メンテナンスの話をしよう。

「OG-13」Leather Bag(End)

使用前のルーティン、日光浴。

レザープロダクトのメンテナンスについて、ブラザーから多くの質問を受ける。何度もお伝えしている通り、オガワはメンテナンスには無頓着だ。レザーJKTもウォレットも、多くて1年に1〜2回、軽くオイルを塗る程度だ。

とは言え、天然皮革はメンテナンスフリーではない。ここでは、オガワが行なっているメンテナンスを簡単に説明したい。

日本が世界に誇る老舗タンナー、栃木レザーで鞣し上がったばかりの多脂革は油脂をたっぷりと含んでいる。届いたばかりの「OG-13」をそのまま使い始めても問題はない。

だが、新品の「OG-13」は、驚くほど白い。触ることを躊躇するほど白い。オガワはこの白さが苦手だ。誰も注目していないのに、すれ違うすべての人が「あいつのバッグ、真っ白じゃん」と心の中で笑っているのではないかと疑心暗鬼になってしまう。

そこで、使用前に日光浴させ、薄っすら小麦色に日焼けさせるのが、オガワのルーティン。

まずはニートフットオイルを薄く塗る。ホームセンターやAmazonで簡単に入手可能だ。液状で使いやすい反面、どんどん革に染み込んでしまうので塗り過ぎには注意。古くなったTシャツやムートンの切れ端に少量を染み込ませ、少しずつ塗り込めばいい。

上はオイルの塗布前と塗布直後。この個体は、保護剤を塗らずに仕上げた最終サンプル(詳細は前回レポート参照)。ムラにならず均一にオイルが浸透している。

そして、日当たりの良い場所に置いておくだけ。気温が低く、紫外線が弱いこの時期でも、2〜3日も日光浴させれば薄っすら小麦色になる。(上写真)

少し色が濃くなるだけで、雰囲気はぐっと男前になる。オガワのような小心者でも、持つことに恥ずかしさを感じることはない。

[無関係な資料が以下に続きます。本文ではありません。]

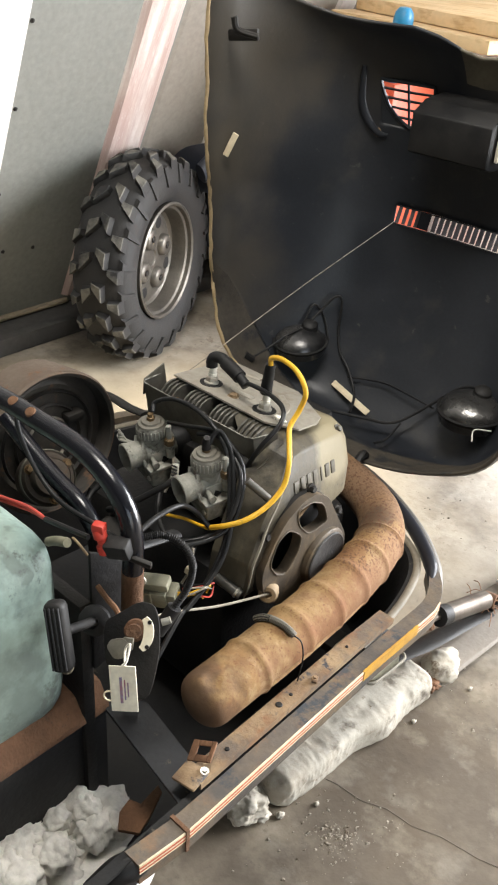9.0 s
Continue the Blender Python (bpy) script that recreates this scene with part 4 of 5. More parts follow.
# plain raised bars where the maker's lettering stands
EF, EU = Vector((-0.15, 0.98, -0.14)).normalized(), Vector((-0.20, -0.05, 0.967)).normalized()
EN = EF.cross(EU).normalized()
for k in range(7):
    y, z, h = 0.613 + 0.0172 * k, 0.586, 0.0140 - 0.0006 * k
    m = Matrix.Translation((shroud_x(y, z), y, z - 0.20 * max(0.0, y - 0.632) * min(1.0, (z - 0.50) / 0.13))) @ Matrix(((EF.x, EU.x, EN.x), (EF.y, EU.y, EN.y), (EF.z, EU.z, EN.z))).to_4x4()
    part("raised_bar", box((-0.006 if k != 4 else -0.0022, -h, -0.006), (0.0055 if k != 4 else 0.0022, h, 0.0016), 0.0010, 2, m), SHROUD, shroud)
part("shroud_spacer", tube([(-0.492, 0.535, 0.624), (-0.466, 0.553, 0.599)], 0.0058, 14, 2), FIN, shroud)
stud = part("case_stud", tube([(-0.506, 0.500, 0.466), (-0.487, 0.504, 0.459), (-0.466, 0.509, 0.451)], 0.0078, 14, 2), FIN, shroud, "dull alloy case stud")
part("stud_ring", lathe([(0.0085, -0.002), (0.0092, 0.0), (0.0085, 0.002)], (-0.472, 0.5075, 0.4535), (0.90, 0.20, -0.36), 20, True), BRIGHT, stud)
for x, y, z in ((-0.503, 0.622, 0.6435), (-0.517, 0.621, 0.6425)):
    part("side_rib", tube([(x, y, z), (x - 0.004, y - 0.021, z - 0.015), (x - 0.009, y - 0.043, z - 0.031)], 0.0017, 8, 4), SHROUD_SIDE, shroud)
part("shroud_bolt", bolt((-0.508, 0.756, 0.613), (0.8, 0.2, 0.6), 0.005, 0.005), FIN, shroud)
part("worn_edge", tube([(-0.4615, 0.582, 0.6125), (-0.4560, 0.562, 0.590), (-0.4530, 0.5415, 0.567), (-0.4505, 0.527, 0.540), (-0.4500, 0.5130, 0.512), (-0.4550, 0.5120, 0.470), (-0.4680, 0.5180, 0.437)], lambda t: 0.0010 + 0.0013 * math.sin(math.pi * min(1.0, t * 1.05)), 8, 8), BARE_EDGE, shroud, "paint worn bright along the edge")
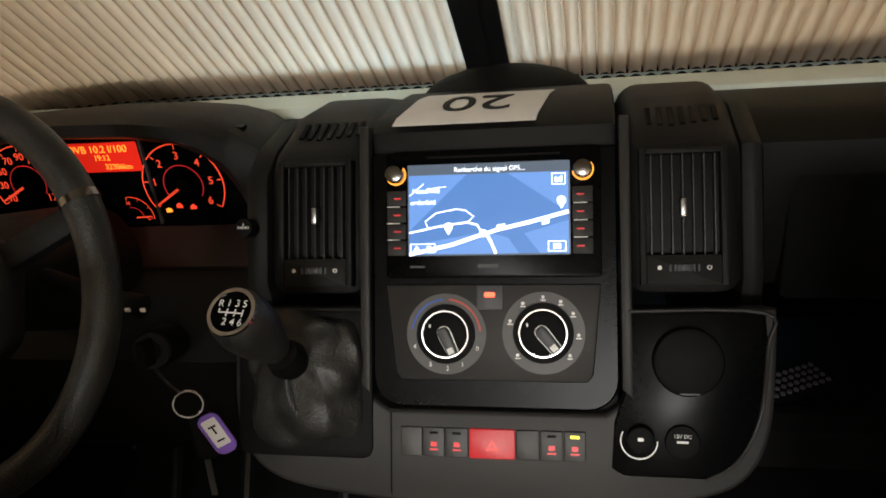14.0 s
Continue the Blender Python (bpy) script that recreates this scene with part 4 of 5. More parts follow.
# gloss frame round radio and heater
frame_pts = [p for p in rounded(-0.1165, 0.122, -0.192, 0.058, 0.03) if p[1] < 0.0] + [(0.122, 0.058), (-0.1165, 0.058)]
part("gloss_frame", prism(frame_pts, -0.004, 0.0035, 0.002, 1, C0), GLOSS_BLACK, dash, "gloss black console frame")
for u0, u1 in ((-0.128, -0.1175), (0.1235, 0.134)):
    part("side_rail", prism([(u0, 0.085), (u0, -0.17), (u1, -0.18), (u1, 0.085)], -0.004, 0.010, 0.003, 2, C0), PANEL_GREY, dash, "dark grey console rail")

# ---- radio ----
radio = thing("car_radio", pose(0.002, 2.29, 0.76), "gloss black touchscreen radio showing a map", "car radio")
part("faceplate", face(-0.101, 0.107, -0.066, 0.058, 0.0, 0.008, 0.004, 0.0015), GLOSS_BLACK, radio)
part("disc_slot", face(-0.06, 0.07, 0.0505, 0.0525, 0.0078, 0.0088, 0.0008), BLACK_PLASTIC, radio)
scr = part("screen", face(-0.0785, 0.0785, -0.0445, 0.0445, 0.0078, 0.0092, 0.001), SCREEN_DARK, radio, "lit screen border")
part("map_ground", face(-0.077, 0.077, -0.043, 0.034, 0.0093, 0.0097, 0.0005), SCREEN_BLUE, scr, "blue map")


def patch(name, pts, w, material, parent, t=0.0003):
    return part(name, prism(pts, w, w + t, 0, 1, C0), material, parent, smooth=False)


patch("map_field", [(-0.077, -0.02), (-0.02, 0.034), (-0.077, 0.034)], 0.0097, SCREEN_PALE, scr)
patch("map_field", [(0.02, 0.034), (0.077, -0.005), (0.077, 0.034)], 0.0097, SCREEN_PALE, scr)
patch("map_field", [(-0.077, -0.043), (-0.077, -0.034), (0.0, -0.022), (0.02, -0.028), (0.03, -0.043)], 0.0097, SCREEN_PALE, scr)
patch("map_field", [(0.035, -0.024), (0.077, -0.012), (0.077, -0.043), (0.05, -0.043)], 0.0097, SCREEN_PALE, scr)


def road(pts, half, material=None):
    p = [Vector((a, b, 0)) for a, b in pts]
    out_l, out_r = [], []
    for i, q in enumerate(p):
        d = (p[min(i + 1, len(p) - 1)] - p[max(i - 1, 0)]).normalized()
        n = Vector((-d.y, d.x, 0)) * half
        out_l.append(q + n)
        out_r.append(q - n)
    bm = bmesh.new()
    a = [bm.verts.new((q.x, q.y, 0.0103)) for q in out_l]
    b = [bm.verts.new((q.x, q.y, 0.0103)) for q in out_r]
    for i in range(len(a) - 1):
        bm.faces.new((a[i], b[i], b[i + 1], a[i + 1]))
    bm.transform(C0)
    return part("map_road", bm, material or SCREEN_WHITE, scr, smooth=False)


road([(-0.077, -0.043), (-0.035, -0.034), (-0.005, -0.0245), (0.012, -0.0195), (0.04, -0.0135), (0.077, -0.004)], 0.0018)
road([(-0.077, -0.022), (-0.05, -0.0165), (-0.02, -0.0125), (-0.010, -0.015), (-0.005, -0.0235)], 0.0009)
road([(-0.058, -0.018), (-0.061, -0.011), (-0.05, -0.003), (-0.030, 0.0005), (-0.021, -0.001), (-0.013, -0.007), (-0.019, -0.0125)], 0.0006)
road([(-0.002, -0.0225), (0.003, -0.031), (0.008, -0.043)], 0.0014)
road([(-0.077, 0.014), (-0.062, 0.026)], 0.0004)
road([(-0.06, 0.0205), (-0.04, 0.0225)], 0.0004)
part("map_ring", ring(-0.004, -0.0232, 0.0022, 0.0038, 0.0102, 0.0106, 20, C0), SCREEN_WHITE, scr)
for u, v, r in ((-0.038, -0.0165, 0.0042), (0.0705, 0.0065, 0.0042)):
    part("map_pin", join(disc(u, v, r, 0.0104, 0.0108, 18, 0, C0), prism([(u - r * 0.8, v - r * 0.5), (u, v - r * 1.9), (u + r * 0.8, v - r * 0.5)], 0.0104, 0.0107, 0, 1, C0)), SCREEN_WHITE, scr)
for u0, u1, v0, v1 in ((0.0615, 0.0745, 0.0215, 0.0325), (0.0575, 0.0745, -0.0415, -0.0315), (-0.076, -0.051, -0.0415, -0.0325)):
    for q in ((u0, u1, v0, v0 + 0.0008), (u0, u1, v1 - 0.0008, v1), (u0, u0 + 0.0008, v0, v1), (u1 - 0.0008, u1, v0, v1)):
        part("button_outline", face(*q, 0.0103, 0.0106, 0.0002, n=1), SCREEN_WHITE, scr, smooth=False)
patch("button_icon", [(0.0645, 0.024), (0.0715, 0.024), (0.0715, 0.030), (0.068, 0.0275), (0.0645, 0.029)], 0.0104, SCREEN_WHITE, scr)
patch("button_icon", [(0.0625, -0.039), (0.0695, -0.039), (0.0695, -0.034), (0.0625, -0.034)], 0.0104, SCREEN_WHITE, scr)
patch("button_icon", [(-0.073, -0.0395), (-0.066, -0.0395), (-0.0695, -0.0345)], 0.0104, SCREEN_WHITE, scr)
patch("button_icon", [(-0.0595, -0.0395), (-0.0555, -0.0395), (-0.0555, -0.035), (-0.0595, -0.035)], 0.0104, SCREEN_WHITE, scr)
patch("map_symbol", [(0.009, -0.0205), (0.017, -0.019), (0.017, -0.0145), (0.009, -0.0155)], 0.0104, SCREEN_WHITE, scr)
for a in (0.034, 0.052):
    patch("map_symbol", [(a, -0.0165), (a + 0.007, -0.0148), (a + 0.007, -0.0115), (a, -0.0128)], 0.0104, SCREEN_WHITE, scr)
AT = lambda u, v, w: C0 @ Matrix.Translation((u, v, w))
text("status_text", "Recherche du signal GPS...", 0.0064, AT(0.002, 0.0385, 0.0094), SCREEN_WHITE, scr)
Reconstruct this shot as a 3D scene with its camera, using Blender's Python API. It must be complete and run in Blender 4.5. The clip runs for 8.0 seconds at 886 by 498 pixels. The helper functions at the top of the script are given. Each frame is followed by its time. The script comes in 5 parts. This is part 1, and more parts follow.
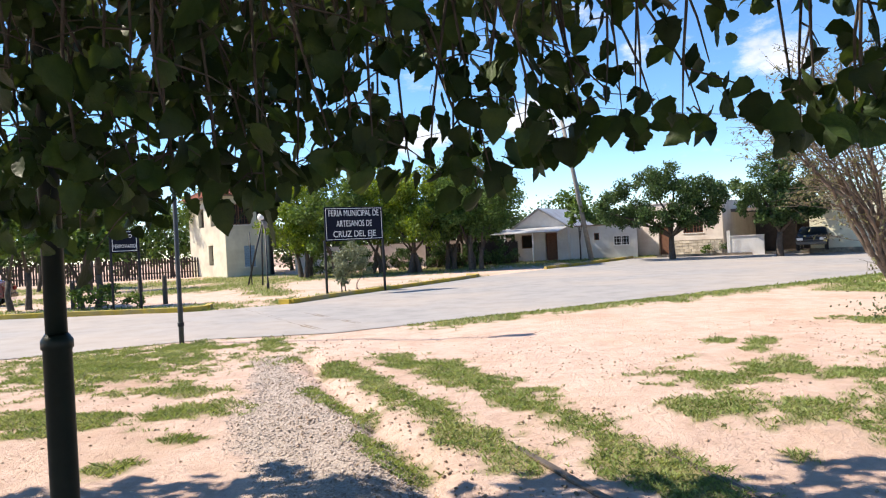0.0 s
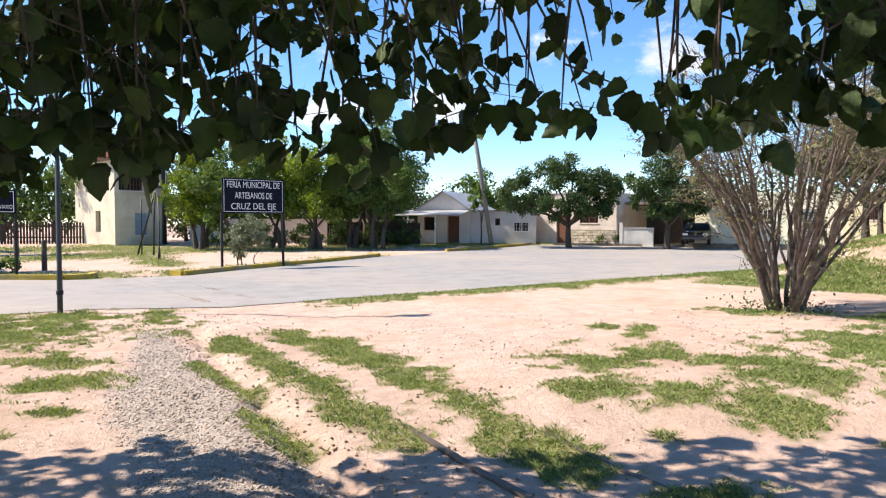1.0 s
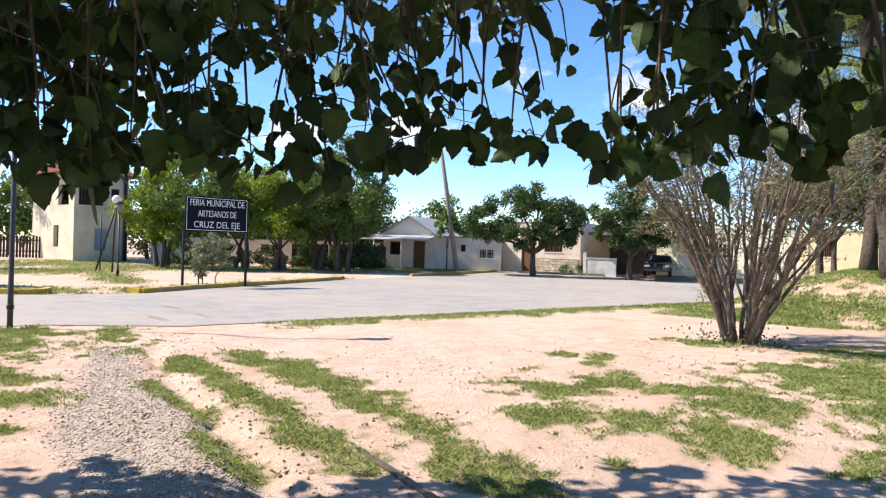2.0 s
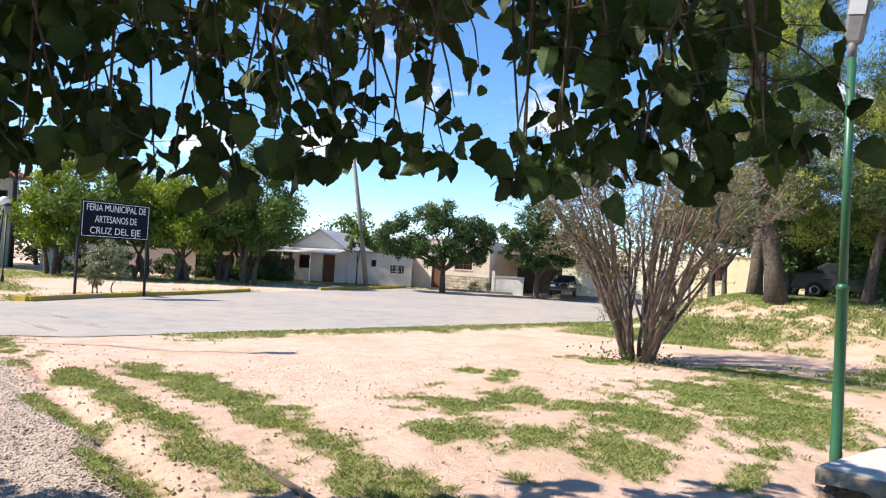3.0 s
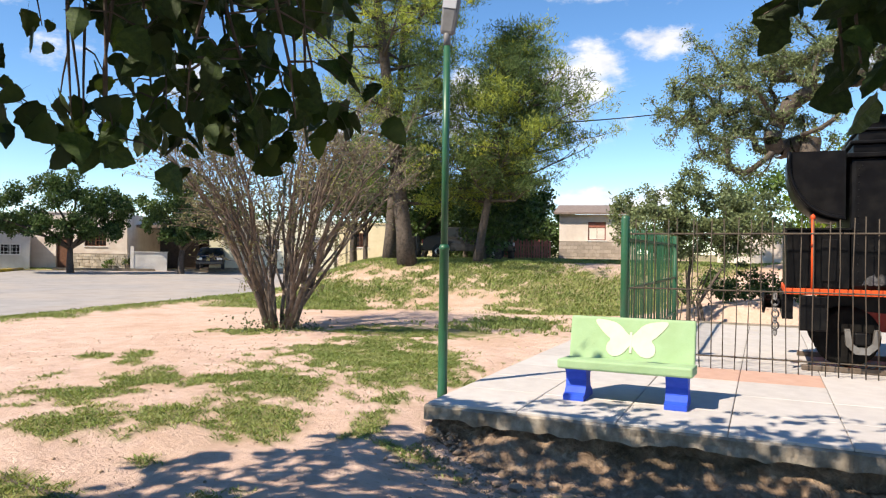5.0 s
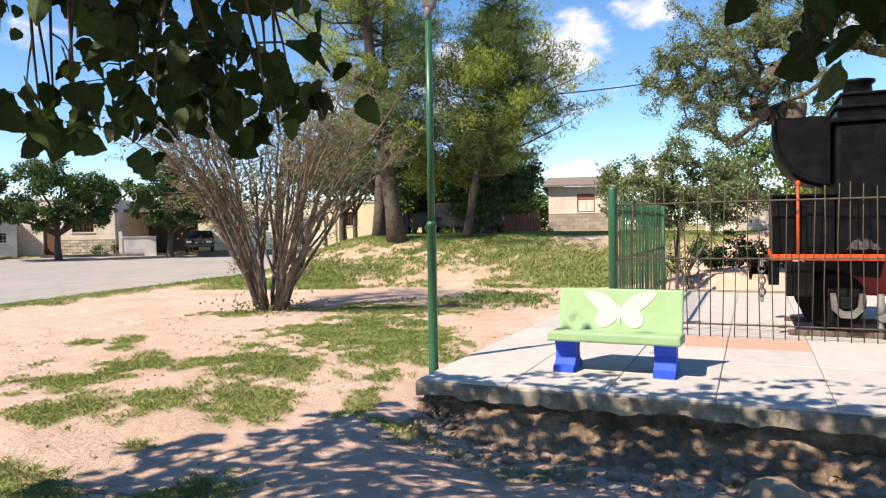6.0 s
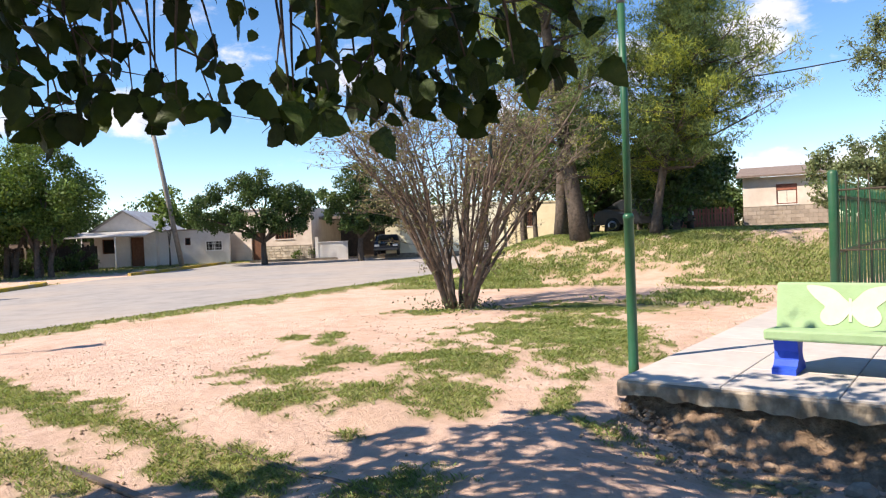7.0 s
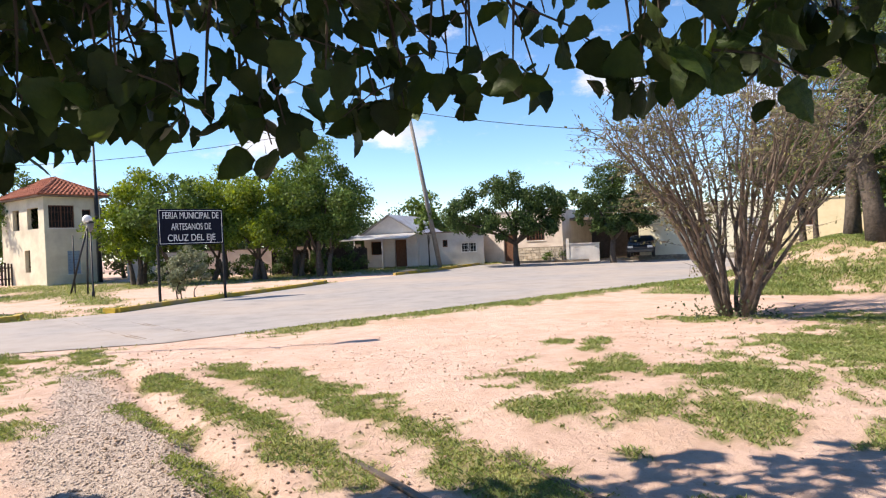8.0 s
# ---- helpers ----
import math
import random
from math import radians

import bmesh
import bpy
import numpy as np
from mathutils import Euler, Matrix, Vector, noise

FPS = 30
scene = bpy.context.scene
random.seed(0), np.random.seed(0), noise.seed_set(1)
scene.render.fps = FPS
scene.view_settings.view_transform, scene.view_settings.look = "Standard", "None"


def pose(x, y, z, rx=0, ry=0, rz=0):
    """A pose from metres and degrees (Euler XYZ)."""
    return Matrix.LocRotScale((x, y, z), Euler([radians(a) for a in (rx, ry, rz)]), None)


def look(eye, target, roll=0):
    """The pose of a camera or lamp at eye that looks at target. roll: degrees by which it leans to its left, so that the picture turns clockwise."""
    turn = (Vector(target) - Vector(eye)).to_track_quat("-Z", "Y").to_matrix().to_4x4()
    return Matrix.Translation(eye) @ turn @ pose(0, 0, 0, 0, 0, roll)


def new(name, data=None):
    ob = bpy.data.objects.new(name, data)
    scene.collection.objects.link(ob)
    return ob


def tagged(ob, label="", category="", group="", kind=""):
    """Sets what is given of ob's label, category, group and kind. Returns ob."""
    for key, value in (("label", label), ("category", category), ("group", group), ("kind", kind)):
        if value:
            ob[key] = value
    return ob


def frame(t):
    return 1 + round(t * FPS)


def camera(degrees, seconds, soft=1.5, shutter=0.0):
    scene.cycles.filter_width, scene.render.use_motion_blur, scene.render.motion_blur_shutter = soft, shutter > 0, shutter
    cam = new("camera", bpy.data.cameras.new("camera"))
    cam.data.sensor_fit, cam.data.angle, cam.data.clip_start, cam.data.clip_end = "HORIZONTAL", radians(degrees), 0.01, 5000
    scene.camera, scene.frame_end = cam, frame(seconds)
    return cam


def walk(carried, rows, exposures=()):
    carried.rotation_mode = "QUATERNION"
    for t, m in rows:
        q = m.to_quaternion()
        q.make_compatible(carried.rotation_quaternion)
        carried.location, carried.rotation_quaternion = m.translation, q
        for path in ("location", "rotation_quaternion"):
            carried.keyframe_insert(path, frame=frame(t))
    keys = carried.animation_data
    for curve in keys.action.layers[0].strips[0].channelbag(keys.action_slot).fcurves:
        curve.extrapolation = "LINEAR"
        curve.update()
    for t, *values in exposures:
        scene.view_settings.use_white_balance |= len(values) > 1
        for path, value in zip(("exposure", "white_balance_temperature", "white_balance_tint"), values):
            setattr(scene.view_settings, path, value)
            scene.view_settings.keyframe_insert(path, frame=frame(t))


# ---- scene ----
cam = camera(63.5, 8.0, soft=1.2)
# seconds, eye, yaw (left), pitch (up), roll
ROWS = [
    (0.0, 0.036, 0.532, 1.705, 0.98, -0.32, -2.91),
    (0.5, 0.041, 0.526, 1.692, -2.93, -1.64, -1.16),
    (1.0, 0.097, 0.491, 1.703, -6.73, -2.11, -0.03),
    (1.2, 0.097, 0.491, 1.703, -7.18, -1.94, -0.03),
    (2.3, 0.158, 0.452, 1.682, -10.88, 0.61, 2.60),
    (2.5, 0.151, 0.456, 1.679, -12.30, 0.88, 2.94),
    (3.0, 0.154, 0.437, 1.677, -16.47, 1.54, 3.23),
    (3.5, 0.193, 0.441, 1.680, -22.18, 2.05, 2.89),
    (4.0, 0.215, 0.399, 1.682, -29.43, 1.99, 2.16),
    (4.5, 0.269, 0.343, 1.665, -37.20, 1.50, 1.48),
    (5.0, 0.325, 0.227, 1.674, -43.81, 0.15, 0.80),
    (5.2, 0.318, 0.209, 1.671, -45.44, -0.44, 0.53),
    (5.5, 0.318, 0.209, 1.671, -46.54, -0.94, 0.18),
    (6.3, 0.382, 0.193, 1.684, -41.54, -2.12, -1.81),
    (6.5, 0.394, 0.195, 1.684, -38.83, -1.90, -2.18),
    (7.0, 0.294, 0.433, 1.616, -30.44, -1.28, -2.37),
    (7.5, 0.211, 0.732, 1.621, -20.71, -0.86, -2.50),
    (8.0, 0.191, 0.931, 1.610, -10.90, -0.28, -2.62),
]


def aim(yaw, pitch):
    a, b = radians(yaw), radians(pitch)
    return Vector((-math.sin(a) * math.cos(b), math.cos(a) * math.cos(b), math.sin(b)))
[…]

注意したいのは夏場だ。屋外で強烈な紫外線に長時間晒すと、革にダメージを与えてしまうことがある。不自然な色に焼けてしまうこともある。夏場に限らず、紫外線が強い日は室内で様子を見ながら日光浴させるのがいいだろう。

これで準備完了。あとは使い込むのみ。

オガワの場合、レザーJKTでもウォレットでもバッグでも、使い始めたらメンテナンスはほとんどしない。油分が明らかに少なくなり、カサついてきたらオイルを薄く塗るだけ。冒頭で書いた通り、1年に1〜2回程度だ。

お気に入りのレザープロダクトを可愛がるあまり、頻繁にオイルを入れる人が意外と多い。中には1か月に一度、オイルをたっぷり塗るという人もいるが、絶対にオススメしない。

オイル過多の革はしっとりと湿った感じの手触りになり、革本来のコシやツヤが失われる。革製品の天敵、カビの原因にもなってしまう。

メンテナンスの質問の返答にいつも書いていることだが、革製品は愛情を持って使い続けることが、最高のメンテナンスだと考えている。大切な相棒にオイルを塗り過ぎるのではなく、ガンガン使い、たまにスリスリと手で撫でて愛情をたっぷりと注いであげてほしい。

シミを取りたきゃ、革濡らせ。

以前、雨シミを検証したことがある。雨の日に「OG-13」を持ち出し、濡れた状態で24時間放置。乾いた後には、立派なシミが完成していた。個人的にはシミもワイルドで好きだが、撮影を兼ねてシミ抜きを行ってみた。

方法は至って簡単。綺麗な布に水を含ませ、シミ周辺を全体的に濡らすだけ。

乾けばシミが目立たなくなっている。

注意も必要だ。水分が蒸発する時に油分も一緒に飛んでしまうため、革が硬化する恐れがある。「全体的に濡らす」と言っても、ビチャビチャになるほど濡らさないほうがいい。また、乾燥後は油分が不足して革が脆弱になっているので、オイル補給を忘れずに行いたい。

上記はオガワが行なっている独自のシミ抜き方法だ。実際に行う場合は自己責任でお願いしたい。「シミが消えない」「シミが酷くなった」「革が硬くなった」など、いかなるクレームにもお応えできない。